▶ _WRITTEN EXERCISE_
Copy the data that follows exactly. Include no pictures.

▶ _RAW DATA_
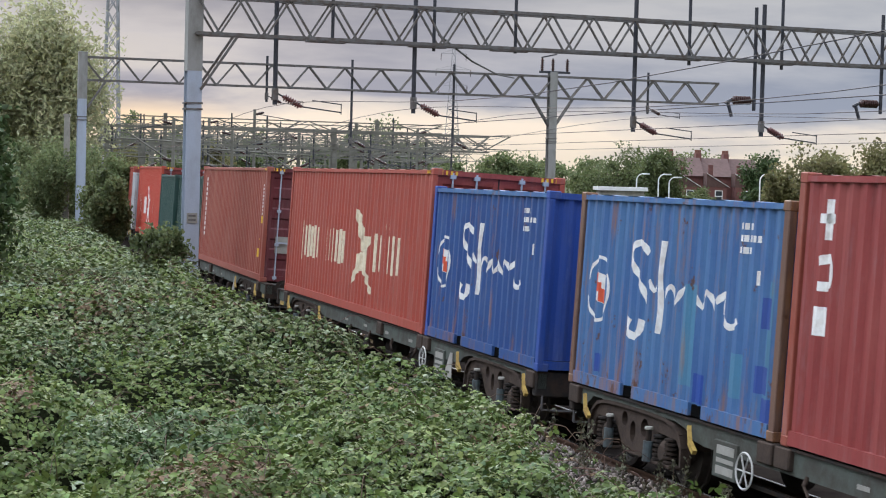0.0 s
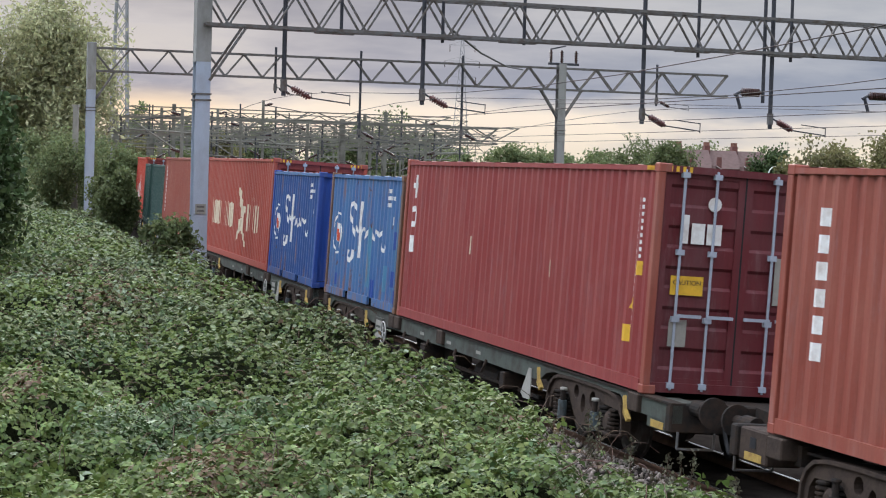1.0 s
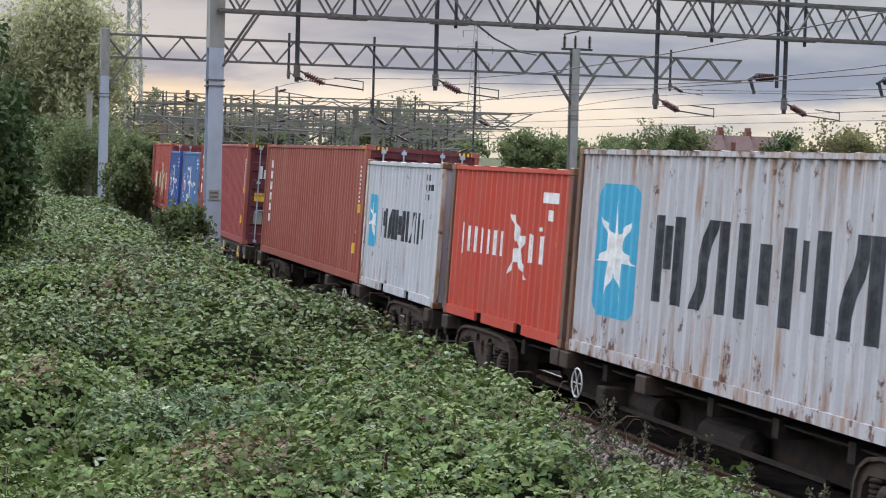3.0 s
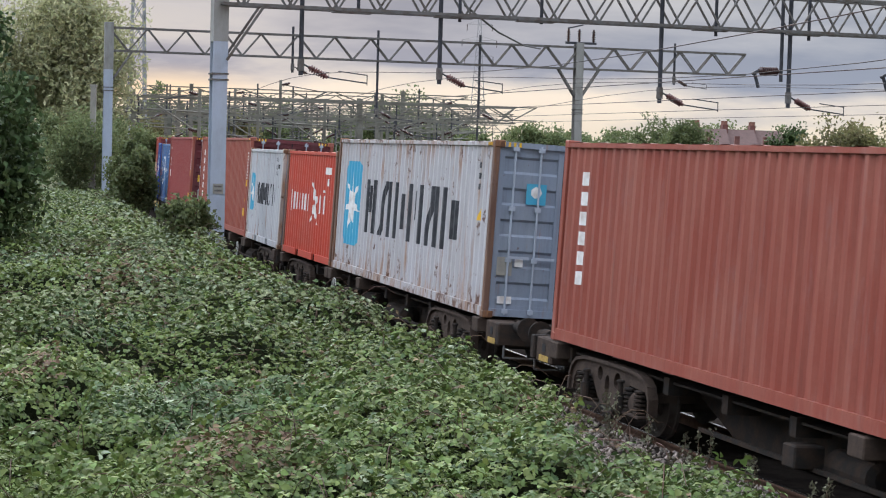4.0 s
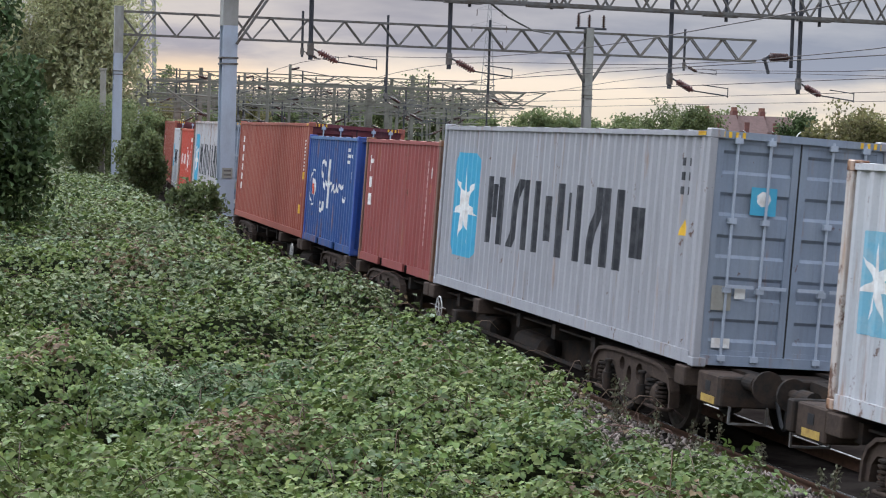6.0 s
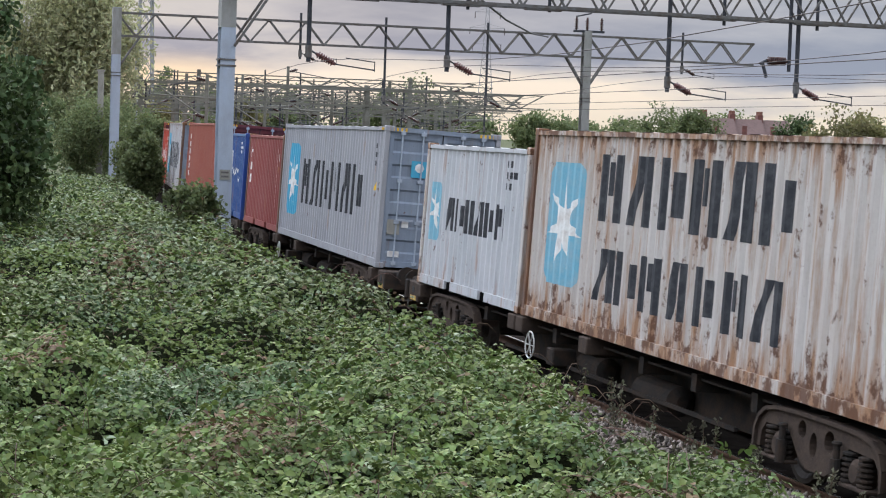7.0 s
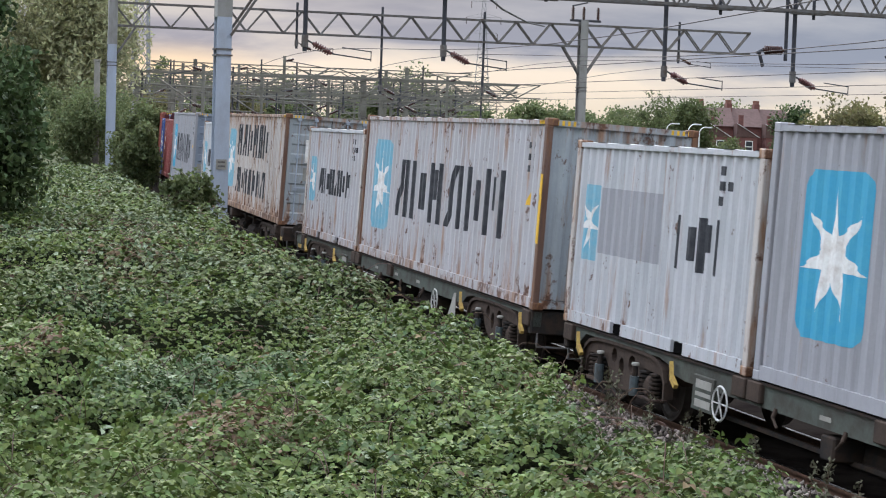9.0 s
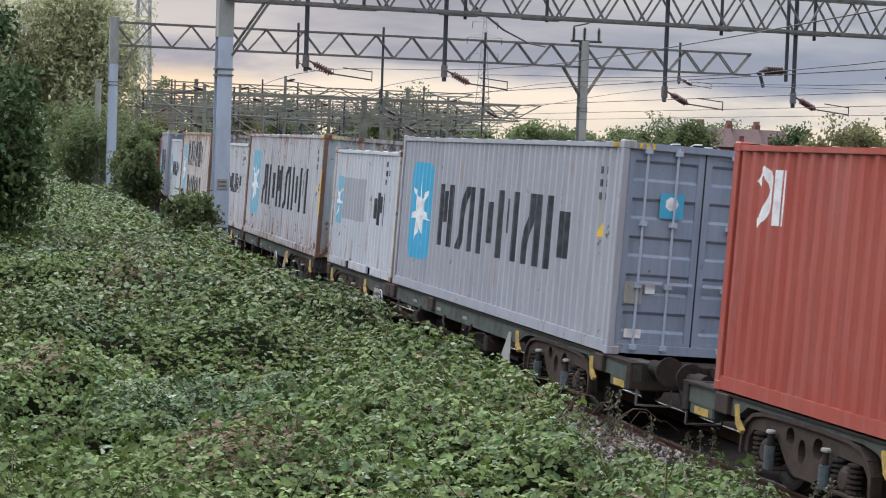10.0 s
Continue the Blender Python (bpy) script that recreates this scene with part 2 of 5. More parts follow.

▶ _RESULT_
0.0 s
1.0 s
3.0 s
4.0 s
6.0 s
7.0 s
9.0 s
10.0 s
Continue the Blender Python (bpy) script that recreates this scene with part 2 of 5. More parts follow.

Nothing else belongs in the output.